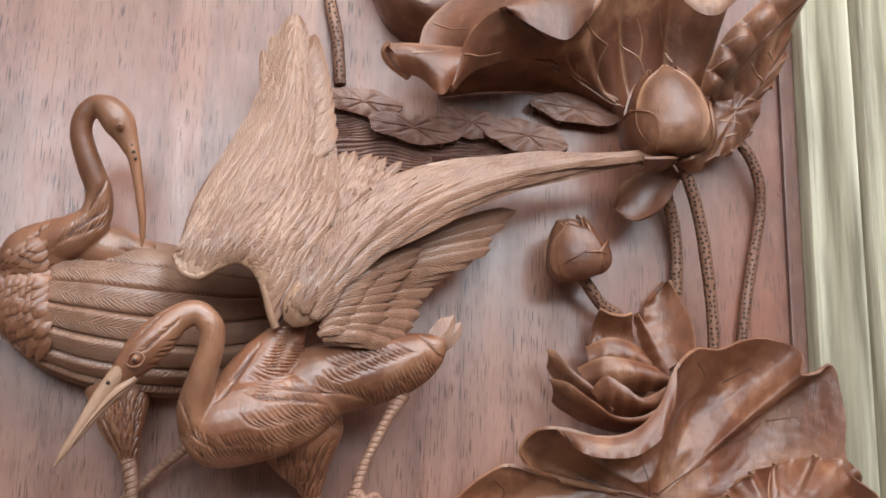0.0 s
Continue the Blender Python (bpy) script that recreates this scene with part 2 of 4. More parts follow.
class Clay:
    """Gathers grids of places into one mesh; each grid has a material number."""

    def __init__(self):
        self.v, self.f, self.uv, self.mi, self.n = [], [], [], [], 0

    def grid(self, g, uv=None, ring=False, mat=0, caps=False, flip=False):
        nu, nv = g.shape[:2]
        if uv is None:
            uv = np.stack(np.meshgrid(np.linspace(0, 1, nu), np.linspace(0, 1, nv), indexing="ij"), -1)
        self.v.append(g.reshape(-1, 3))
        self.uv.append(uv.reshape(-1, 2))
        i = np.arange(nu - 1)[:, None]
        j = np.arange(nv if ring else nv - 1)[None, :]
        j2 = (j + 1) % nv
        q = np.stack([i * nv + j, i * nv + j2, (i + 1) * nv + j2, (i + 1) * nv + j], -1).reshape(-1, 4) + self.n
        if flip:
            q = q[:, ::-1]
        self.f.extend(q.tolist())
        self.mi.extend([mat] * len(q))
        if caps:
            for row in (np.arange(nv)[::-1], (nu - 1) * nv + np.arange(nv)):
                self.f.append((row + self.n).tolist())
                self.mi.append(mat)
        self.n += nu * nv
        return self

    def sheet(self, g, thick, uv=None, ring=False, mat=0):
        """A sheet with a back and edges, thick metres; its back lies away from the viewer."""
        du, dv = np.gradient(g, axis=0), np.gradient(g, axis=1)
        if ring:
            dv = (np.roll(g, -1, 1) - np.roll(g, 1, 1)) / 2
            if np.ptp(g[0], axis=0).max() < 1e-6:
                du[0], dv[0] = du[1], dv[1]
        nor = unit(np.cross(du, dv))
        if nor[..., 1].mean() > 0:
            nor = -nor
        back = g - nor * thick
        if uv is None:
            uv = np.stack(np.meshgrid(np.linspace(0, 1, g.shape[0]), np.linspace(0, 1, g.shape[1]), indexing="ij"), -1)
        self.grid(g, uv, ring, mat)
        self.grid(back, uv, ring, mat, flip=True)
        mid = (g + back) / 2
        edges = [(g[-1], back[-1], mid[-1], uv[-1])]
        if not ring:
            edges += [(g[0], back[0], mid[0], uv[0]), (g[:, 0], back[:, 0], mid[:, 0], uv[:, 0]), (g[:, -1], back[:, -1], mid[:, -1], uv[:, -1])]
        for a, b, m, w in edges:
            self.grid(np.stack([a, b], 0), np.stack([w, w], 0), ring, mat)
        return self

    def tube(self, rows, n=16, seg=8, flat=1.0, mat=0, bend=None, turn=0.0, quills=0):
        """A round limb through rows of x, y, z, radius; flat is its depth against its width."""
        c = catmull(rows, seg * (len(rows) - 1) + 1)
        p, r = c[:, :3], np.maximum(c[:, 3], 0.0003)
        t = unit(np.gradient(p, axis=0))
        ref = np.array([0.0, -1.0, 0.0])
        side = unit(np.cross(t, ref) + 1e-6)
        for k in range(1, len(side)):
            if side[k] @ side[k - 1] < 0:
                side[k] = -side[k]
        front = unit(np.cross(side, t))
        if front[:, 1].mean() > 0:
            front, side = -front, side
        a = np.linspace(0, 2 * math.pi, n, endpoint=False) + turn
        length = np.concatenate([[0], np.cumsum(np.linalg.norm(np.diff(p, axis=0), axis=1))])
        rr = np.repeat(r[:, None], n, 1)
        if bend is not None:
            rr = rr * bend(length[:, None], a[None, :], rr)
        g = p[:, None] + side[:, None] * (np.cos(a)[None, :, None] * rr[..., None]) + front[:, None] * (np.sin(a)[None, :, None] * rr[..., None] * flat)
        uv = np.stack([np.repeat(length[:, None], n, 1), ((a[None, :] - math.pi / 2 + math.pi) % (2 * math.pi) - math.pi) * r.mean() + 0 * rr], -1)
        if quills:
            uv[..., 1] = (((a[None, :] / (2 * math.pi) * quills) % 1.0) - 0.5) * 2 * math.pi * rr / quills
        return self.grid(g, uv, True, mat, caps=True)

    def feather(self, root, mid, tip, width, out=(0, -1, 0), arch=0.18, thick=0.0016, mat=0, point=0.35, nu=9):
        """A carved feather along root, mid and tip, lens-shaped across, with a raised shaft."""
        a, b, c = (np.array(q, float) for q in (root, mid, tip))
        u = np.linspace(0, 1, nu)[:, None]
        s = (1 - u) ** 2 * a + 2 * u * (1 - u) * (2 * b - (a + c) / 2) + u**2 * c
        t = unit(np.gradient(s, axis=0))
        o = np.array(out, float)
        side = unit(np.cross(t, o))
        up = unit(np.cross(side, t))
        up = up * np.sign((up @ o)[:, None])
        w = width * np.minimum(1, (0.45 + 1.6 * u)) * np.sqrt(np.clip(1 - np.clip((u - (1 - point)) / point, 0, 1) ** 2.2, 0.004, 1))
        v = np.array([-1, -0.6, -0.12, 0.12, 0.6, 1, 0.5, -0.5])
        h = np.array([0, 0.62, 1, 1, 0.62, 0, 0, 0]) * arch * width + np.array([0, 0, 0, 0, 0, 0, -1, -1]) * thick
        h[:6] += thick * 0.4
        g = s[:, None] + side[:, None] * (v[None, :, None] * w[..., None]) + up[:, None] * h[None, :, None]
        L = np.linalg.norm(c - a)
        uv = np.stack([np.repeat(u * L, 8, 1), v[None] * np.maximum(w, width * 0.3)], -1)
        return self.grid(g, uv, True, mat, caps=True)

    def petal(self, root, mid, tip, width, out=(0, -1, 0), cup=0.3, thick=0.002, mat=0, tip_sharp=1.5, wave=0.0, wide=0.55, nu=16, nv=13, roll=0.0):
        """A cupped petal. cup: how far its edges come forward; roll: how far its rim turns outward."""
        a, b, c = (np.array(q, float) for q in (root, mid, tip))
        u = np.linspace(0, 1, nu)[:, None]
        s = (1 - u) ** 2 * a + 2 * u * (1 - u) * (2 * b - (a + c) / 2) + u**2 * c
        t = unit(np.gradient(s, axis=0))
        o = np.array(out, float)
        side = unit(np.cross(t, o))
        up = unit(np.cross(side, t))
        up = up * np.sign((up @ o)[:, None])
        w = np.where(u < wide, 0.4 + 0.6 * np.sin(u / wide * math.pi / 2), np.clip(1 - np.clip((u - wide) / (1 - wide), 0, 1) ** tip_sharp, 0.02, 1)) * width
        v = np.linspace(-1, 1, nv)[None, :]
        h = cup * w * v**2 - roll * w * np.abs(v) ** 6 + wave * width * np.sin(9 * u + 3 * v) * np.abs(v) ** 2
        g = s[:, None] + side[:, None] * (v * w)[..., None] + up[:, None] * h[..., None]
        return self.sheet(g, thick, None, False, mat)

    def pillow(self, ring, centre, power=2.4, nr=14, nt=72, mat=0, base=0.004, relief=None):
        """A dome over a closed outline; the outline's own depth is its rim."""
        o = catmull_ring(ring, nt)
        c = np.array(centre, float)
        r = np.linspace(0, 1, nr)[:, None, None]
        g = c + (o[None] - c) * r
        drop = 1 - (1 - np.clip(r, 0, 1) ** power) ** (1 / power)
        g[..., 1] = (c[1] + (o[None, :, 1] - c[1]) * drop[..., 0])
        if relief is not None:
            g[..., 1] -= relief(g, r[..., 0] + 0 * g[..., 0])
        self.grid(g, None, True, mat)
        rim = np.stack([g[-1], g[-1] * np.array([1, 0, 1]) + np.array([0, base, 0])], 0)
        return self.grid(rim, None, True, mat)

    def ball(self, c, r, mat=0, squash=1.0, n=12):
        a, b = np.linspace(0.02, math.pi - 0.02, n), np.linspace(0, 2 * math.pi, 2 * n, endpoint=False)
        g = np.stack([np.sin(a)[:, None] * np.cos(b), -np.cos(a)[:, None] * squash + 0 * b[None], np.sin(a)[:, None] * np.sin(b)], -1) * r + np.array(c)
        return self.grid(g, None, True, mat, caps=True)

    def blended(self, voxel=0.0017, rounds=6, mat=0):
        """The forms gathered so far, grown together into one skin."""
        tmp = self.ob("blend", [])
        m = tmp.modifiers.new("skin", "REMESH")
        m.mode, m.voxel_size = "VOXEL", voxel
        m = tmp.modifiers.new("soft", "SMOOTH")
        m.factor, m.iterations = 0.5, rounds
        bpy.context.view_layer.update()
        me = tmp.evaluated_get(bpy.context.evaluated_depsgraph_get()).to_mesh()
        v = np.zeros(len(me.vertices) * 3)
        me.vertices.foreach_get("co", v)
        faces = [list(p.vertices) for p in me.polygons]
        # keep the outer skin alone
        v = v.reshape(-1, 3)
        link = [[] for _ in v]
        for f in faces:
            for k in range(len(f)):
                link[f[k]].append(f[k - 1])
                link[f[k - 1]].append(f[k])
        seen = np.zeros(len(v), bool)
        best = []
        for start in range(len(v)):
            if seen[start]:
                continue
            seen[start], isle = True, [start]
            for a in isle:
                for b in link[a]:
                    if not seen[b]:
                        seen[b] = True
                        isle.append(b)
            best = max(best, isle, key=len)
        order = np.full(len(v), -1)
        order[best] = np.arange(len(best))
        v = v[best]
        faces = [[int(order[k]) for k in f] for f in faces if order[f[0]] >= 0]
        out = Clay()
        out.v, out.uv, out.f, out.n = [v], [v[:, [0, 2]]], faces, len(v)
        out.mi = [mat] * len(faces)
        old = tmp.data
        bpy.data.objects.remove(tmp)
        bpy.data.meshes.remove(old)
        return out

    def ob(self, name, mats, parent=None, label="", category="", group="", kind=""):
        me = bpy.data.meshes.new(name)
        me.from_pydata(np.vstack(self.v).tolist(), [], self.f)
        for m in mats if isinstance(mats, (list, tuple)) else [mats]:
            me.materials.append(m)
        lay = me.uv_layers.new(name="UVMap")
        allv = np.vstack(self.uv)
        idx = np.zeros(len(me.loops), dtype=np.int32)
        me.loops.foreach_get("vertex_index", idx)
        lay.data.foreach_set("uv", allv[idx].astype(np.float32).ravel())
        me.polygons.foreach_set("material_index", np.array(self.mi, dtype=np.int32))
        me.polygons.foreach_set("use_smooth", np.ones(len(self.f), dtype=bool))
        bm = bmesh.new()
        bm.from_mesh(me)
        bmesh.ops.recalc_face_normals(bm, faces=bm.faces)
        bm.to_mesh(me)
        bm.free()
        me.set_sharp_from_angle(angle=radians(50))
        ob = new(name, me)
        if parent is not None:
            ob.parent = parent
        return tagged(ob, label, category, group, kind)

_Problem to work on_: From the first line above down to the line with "self.v, self.f, self.uv, self.mi, self.n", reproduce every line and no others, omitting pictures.

_Exercise result_:
0.0 s
Continue the Blender Python (bpy) script that recreates this scene with part 2 of 4. More parts follow.
class Clay:
    """Gathers grids of places into one mesh; each grid has a material number."""

    def __init__(self):
        self.v, self.f, self.uv, self.mi, self.n = [], [], [], [], 0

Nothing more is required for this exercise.